THE PASSAGE (J. Lee Thompson, 1979) **
I had watched this on PAL VHS during the late 1980s; it's an ill-advised (and misguided) attempt to update the big-budget, star-studded WWII adventure spectacle spearheaded by THE GUNS OF NAVARONE (1961) by the same director and featuring one of its leads (Anthony Quinn),no less for the more permissive 1970s (with new-fangled dollops of violence, sex and foul language). Being aware of its bad reputation (mostly due to Malcolm McDowell's outrageous contribution as the villain),I decided to give it another look when it turned up recently on Cable TV.
The film involves a shepherd-cum-experienced mountain-climber (a rather glum Quinn) who's asked by the French resistance (in the figures of Marcel Bozzuffi and Michel Lonsdale) to take a prominent nuclear scientist (James Mason) and his family (including wife Patricia Neal and daughter Kay Lenz) across the Pyrenees to safety in neutral Spain; along the way, they're helped by a group of traveling gypsies (led by Christopher Lee),while McDowell is the maniacal SS officer in pursuit.

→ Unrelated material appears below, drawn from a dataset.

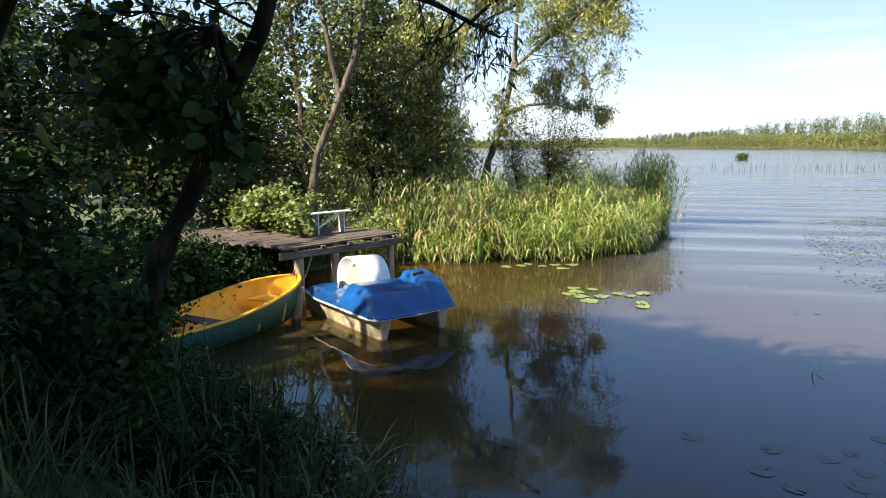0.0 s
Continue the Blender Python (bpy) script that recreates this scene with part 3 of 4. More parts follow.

The journey is fraught with problems mainly caused by Neal's poor health (a really thankless role for the Oscar-winning actress),with which Quinn has little patience. Eventually, she decides to rid them of the burden and goes away to die in the snow (Quinn and Bozzuffi feel her emerging from the cabin where they're all sheltered, but do nothing to stop her!)
after which Mason tries to attack Quinn for pushing her to this, but falls flat on his face in the snow after only a couple of paces (this bit somehow reminded me of a scene from one of the NAKED GUN films in which George Kennedy lashes at a couple of bullies for mistreating his partner and ends up getting beaten to a pulp himself!). Lee, then, expires in a fiery death at the hands of the sadistic McDowell except that whatever tension there was here is destroyed by its being continually cross-cut with the flight of the central group!
However, the film's main source of entertainment is McDowell especially via his campy attire as a chef while torturing the captured Lonsdale, his Swastika-imprinted underpants (during the scene in which he rapes Lenz),and even while mimicking the Fuehrer in front of a mirror (parting his hair a' la Hitler, putting the black comb above his lips as a makeshift moustache, and giving himself the Nazi salute). Surely it was no great stretch for him to go from this to Tinto Brass' CALIGULA (1979)! Worst of all, though, is the climax as a deranged and wounded McDowell turns up at the cabin (after having miraculously survived an avalanche he caused himself!) and bloodily exterminates the remaining members of the group
which transpires to be merely a delirious fantasy one final folly enacted in his own head, and given away really by being intercut with snippets from scenes that have gone on before! and that he's the one to perish. In the face of all this, Michael J. Lewis' sweeping score seems out of place especially when considering that the action sequences are too few and far between, and certainly nothing to write home about when compared to the typical war movies of its ilk.